From Mav: Obviously I agree with everything Hannah and Katya said about the movie. I especially love the feminine touches that sort of pervaded it. The “hair tie” moment was literally one of my favorite little details of a film in years. I also think it’s worth thinking about some of the differences here between a male gaze and a female gaze when turned inward on other females. The movie was a prime example of this. I actually like both versions of Margot Robbie’s Harley (Suicide Squad and Birds of Prey) for different reasons because I think comparing the two shows the versatility of character at being in multiple circumstances. Harley is fascinating to me because she works equally for different reasons and sort of proves that there doesn’t necessarily need to be a total gender divide… and yet it’s also ok to cater to different groups under different circumstances.

I’d also be curious to talk a bit about the perceived “failings” of female led properties by the industry just because they don’t cross over with a small minority of very vocal incels who hate anything that threatens the status quo. Hannah mentioned Portrait of a Lady on Fire which was GREAT, but wasn’t really supposed to make a ton of money. But I’m thinking about stuff like Birds of Prey, as well as Ghostbusters (2016) and Charlie’s Angels (2019). All of which were financial failures because it was perceived that they weren’t playing towards the male gaze and being “too woke”. But really, a lot of the people complaining never saw them. Charlie’s Angels for instance is particularly funny because it totally WAS male gazey… a LOT. It just also subverted it. No one ever gave it the chance. And you even end up with stuff like Captain Marvel which some people like to pretend “failed” despite grossing over a billion bucks worldwide. There are probably plenty of other examples too.

Anyway, give us your thoughts!

1 Comment and 2 Webmentions for “Call for Comments: Birds of Prey and Women in Film”
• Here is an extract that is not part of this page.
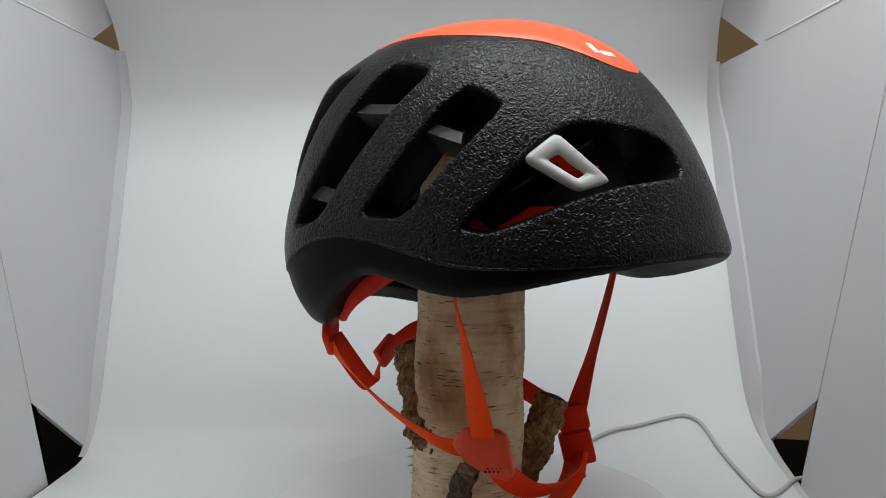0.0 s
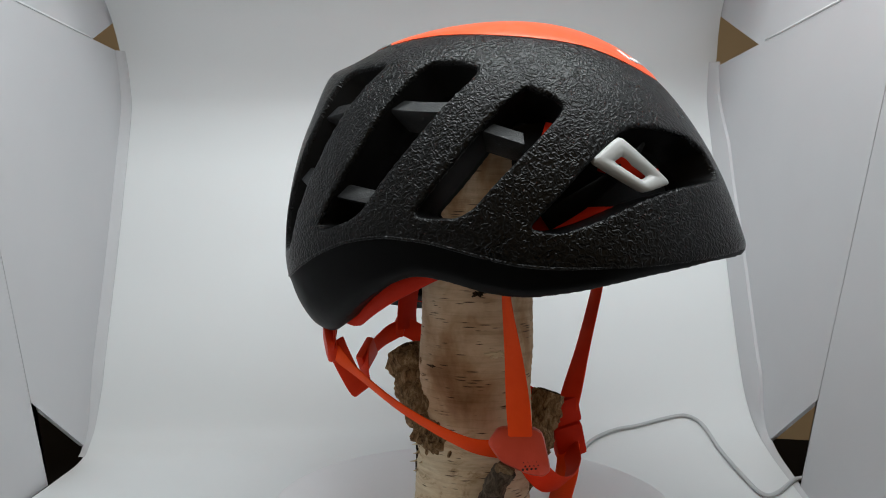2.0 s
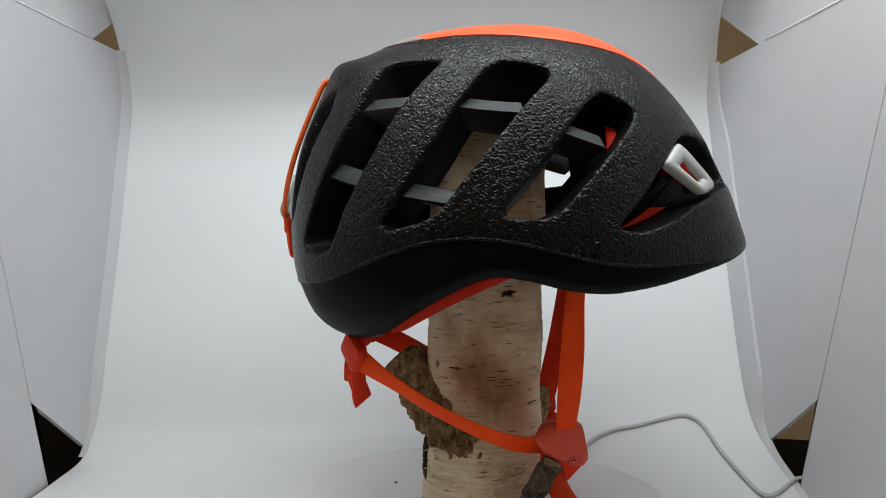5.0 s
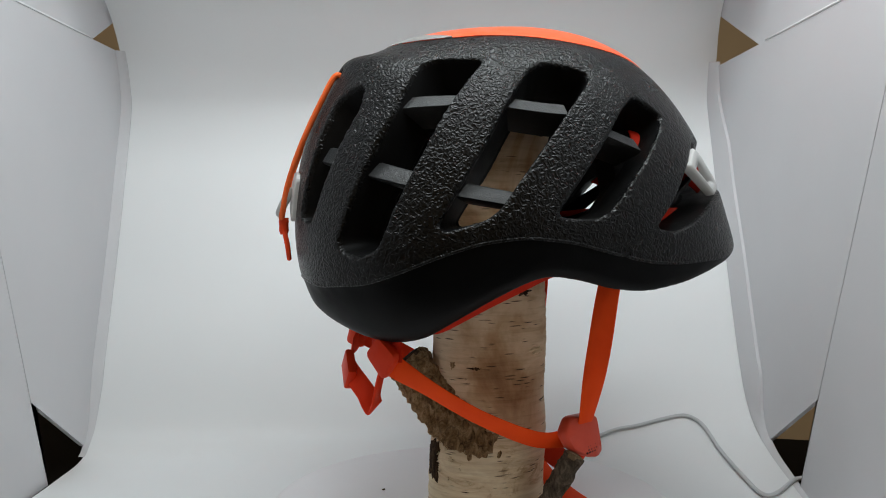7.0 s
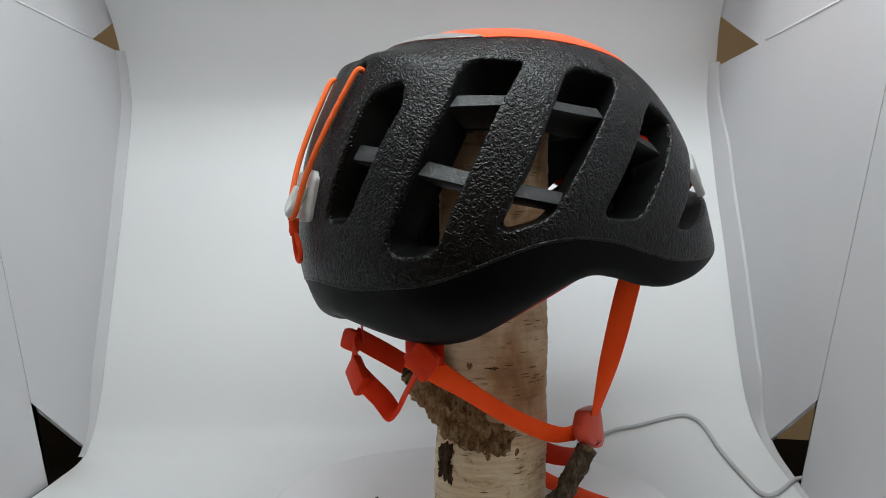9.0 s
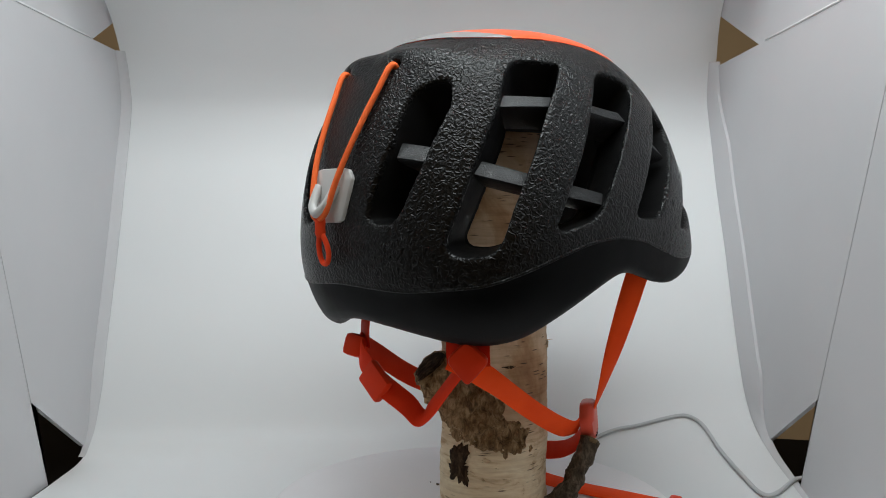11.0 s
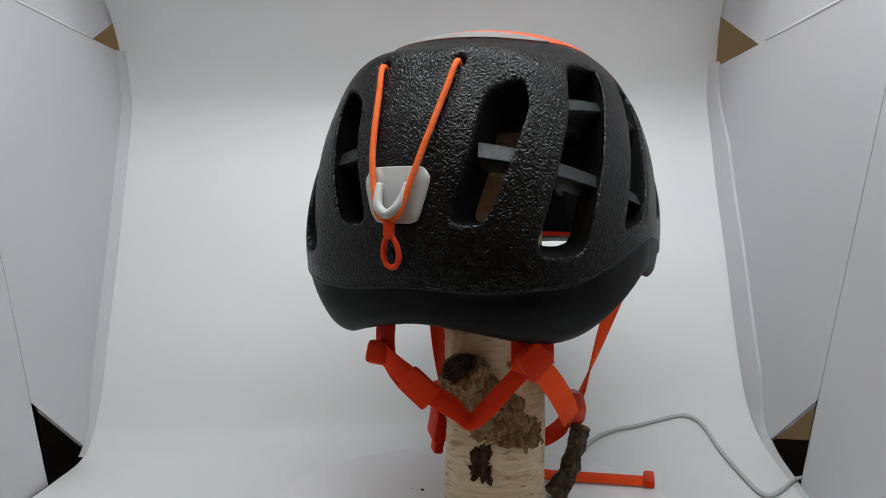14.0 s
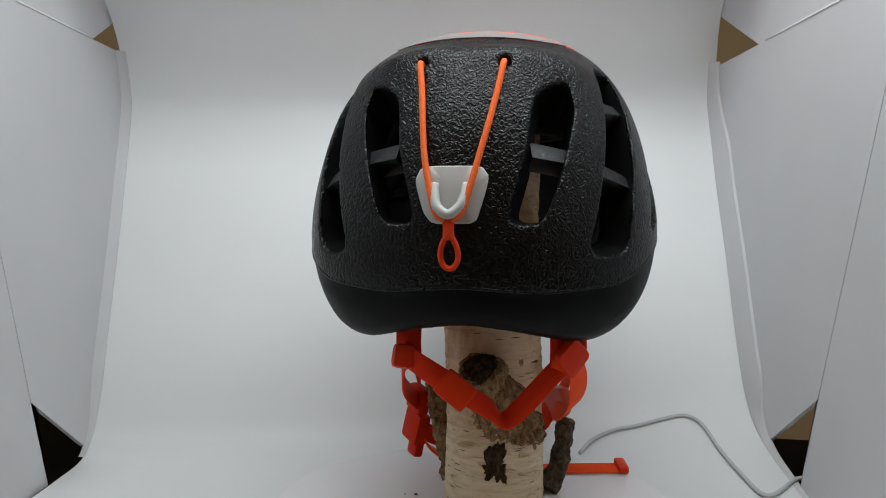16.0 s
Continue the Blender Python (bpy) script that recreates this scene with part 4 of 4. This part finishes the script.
def helmet():
    root = tagged(new("climbing_helmet"), "black vented climbing helmet with orange top shell and straps", "helmet")
    shell(root)
    cap(root)
    groove_bead(root)
    crossbars(root)
    for side in (1, -1):
        lamp_clip(root, side)
    rear_hook(root)
    harness(root)
    return root


def crumb(x, y, size, seed):
    """A crumb of bark on the turntable; its mesh lies off its origin, which is the turntable's axis."""
    bm = bmesh.new()
    bmesh.ops.create_icosphere(bm, subdivisions=2, radius=size, matrix=Matrix.Translation((x, y, size * 0.35)) @ Matrix.Diagonal((1.3, 0.9, 0.5, 1)))
    for v in bm.verts:
        v.co += Vector((noise.noise(v.co * 700 + Vector((seed, 0, 0))), noise.noise(v.co * 700 + Vector((0, seed, 0))), 0)) * size * 0.6
    return tagged(part("bark_crumb", bm, M_DARKBARK), "tiny dark crumb of bark lying on the turntable", "bark crumb", "bark crumbs on the turntable")


# plan of the cable, x and y
CABLE_PLAN = [(0.0942, 0.1504), (0.1073, 0.1637), (0.1266, 0.172), (0.1487, 0.1745), (0.1702, 0.1775), (0.1911, 0.178), (0.2032, 0.1692), (0.2075, 0.1477), (0.2108, 0.1269), (0.2151, 0.1006), (0.2187, 0.0819), (0.2244, 0.0769), (0.2339, 0.0819), (0.2455, 0.0916), (0.2549, 0.0967), (0.285, 0.10), (0.34, 0.09)]

room()
table()
tent()
backdrop()
cable()
DISC = turntable()
STUMP = stump()
HELMET = helmet()
CRUMBS = [crumb(0.029, 0.0255, 0.0013, 1.0), crumb(-0.018, 0.0600, 0.0010, 5.0), crumb(0.034, 0.031, 0.0006, 8.0)]


def motions():
    """The turntable turns steadily and carries the stump and the helmet."""
    times = [0.5 * i for i in range(33)]
    walk(DISC, [(t, pose(0, 0, 0.0015, 0, 0, turn(t))) for t in times])
    walk(STUMP, [(t, pose(0, 0, TOP, 0, 0, turn(t))) for t in times])
    for bit in CRUMBS:
        walk(bit, [(t, pose(0, 0, TOP, 0, 0, turn(t))) for t in times])
    rows = []
    for t in times:
        a = HEAD_ON + turn(t)
        p = Matrix.Rotation(radians(a), 3, "Z") @ SET
        rows.append((t, pose(p.x, p.y, HZ, 0, 0, a)))
    walk(HELMET, rows)


motions()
  1. I don’t have much to add to this. I beat the Birds of Prey drum as loud as I could. Every reason people gave to not see this movie, is something the movie successfully addressed imo. But, the biggest thing I heard (and I think this movie suffered from) in terms of being a success is:

    – Confusing (but humorous) movie title, they changed it a bit but too little too late.
    – Being billed as an ensemble/team movie when it should’ve just been billed as a Harley Quinn movie. People know Harley Quinn, they don’t know Birds of Prey, and those who do would look at this film and go “That’s not the Birds of Prey or team that I know.”
    – Being a DC film and being closely related to Suicide Squad’s stink still.
    – Not convincing enough people that it WASN’T a superhero film that had them fight a super villain or any of the “big stakes” we’ve all come to expect from these.

    This is a bit sidetracky and maybe for an entirely different show, but that last part I think is the biggest hurdle the genre has. Things like Logan, New Mutants (RIP, the little engine that can’t catch a damn break), Deadpool 1, Birds of Prey, Wandavision, and Dr. Strange 2 are all going to fall into this category of “Not your dad’s superhero film.” I talked with Mav about this back during Logan but marketing needs to do a better job of going “Same universe, different genre.” and remove the idea that “superhero” is just a genre of film that every DC/Marvel movie will neatly fit into. There’s a big sandbox to play in, it doesn’t always have to be about giant CG fight scenes against cosmic baddies.